** Start Data to process **
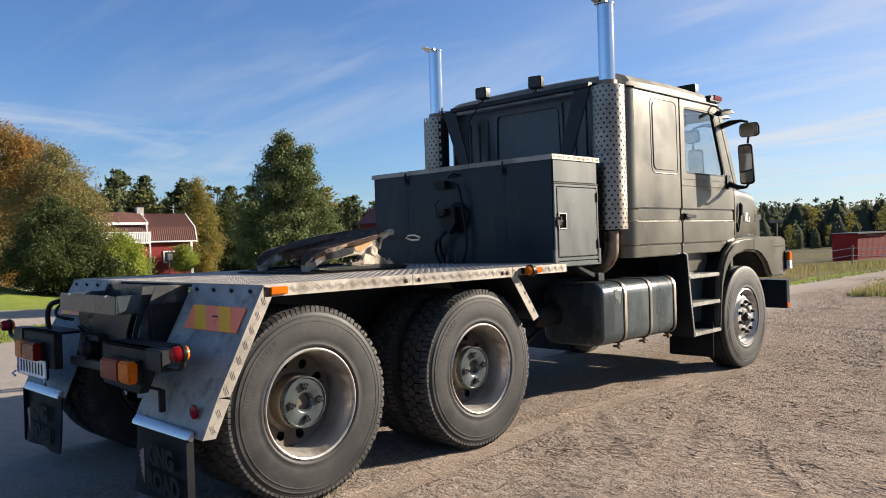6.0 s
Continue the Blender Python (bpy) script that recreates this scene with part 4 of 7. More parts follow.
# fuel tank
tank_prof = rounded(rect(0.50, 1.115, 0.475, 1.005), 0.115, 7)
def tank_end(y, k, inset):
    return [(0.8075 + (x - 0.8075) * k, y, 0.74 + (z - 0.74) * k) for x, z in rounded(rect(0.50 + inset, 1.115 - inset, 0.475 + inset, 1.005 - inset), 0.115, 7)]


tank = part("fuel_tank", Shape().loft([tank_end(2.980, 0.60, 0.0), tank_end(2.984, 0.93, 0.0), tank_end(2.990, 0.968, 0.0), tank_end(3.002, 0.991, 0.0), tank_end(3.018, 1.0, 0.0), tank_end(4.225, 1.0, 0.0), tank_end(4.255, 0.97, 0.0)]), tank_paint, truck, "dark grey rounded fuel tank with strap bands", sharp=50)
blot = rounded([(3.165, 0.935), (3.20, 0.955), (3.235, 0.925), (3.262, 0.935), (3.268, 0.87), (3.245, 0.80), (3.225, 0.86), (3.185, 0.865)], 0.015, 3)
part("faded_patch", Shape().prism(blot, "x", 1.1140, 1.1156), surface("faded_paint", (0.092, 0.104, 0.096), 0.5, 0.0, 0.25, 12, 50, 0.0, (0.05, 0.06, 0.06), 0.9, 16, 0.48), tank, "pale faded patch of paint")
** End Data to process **
** Start Data to process **
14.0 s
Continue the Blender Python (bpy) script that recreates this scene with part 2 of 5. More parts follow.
** End Data to process **
→ Aim
Retype exactly the lines above, from the one with "7. More parts follow." through the one with "return [(0.8075 +", inclusive.

→ Exercise result
Continue the Blender Python (bpy) script that recreates this scene with part 4 of 7. More parts follow.
# fuel tank
tank_prof = rounded(rect(0.50, 1.115, 0.475, 1.005), 0.115, 7)
def tank_end(y, k, inset):
    return [(0.8075 + (x - 0.8075) * k, y, 0.74 + (z - 0.74) * k) for x, z in rounded(rect(0.50 + inset, 1.115 - inset, 0.475 + inset, 1.005 - inset), 0.115, 7)]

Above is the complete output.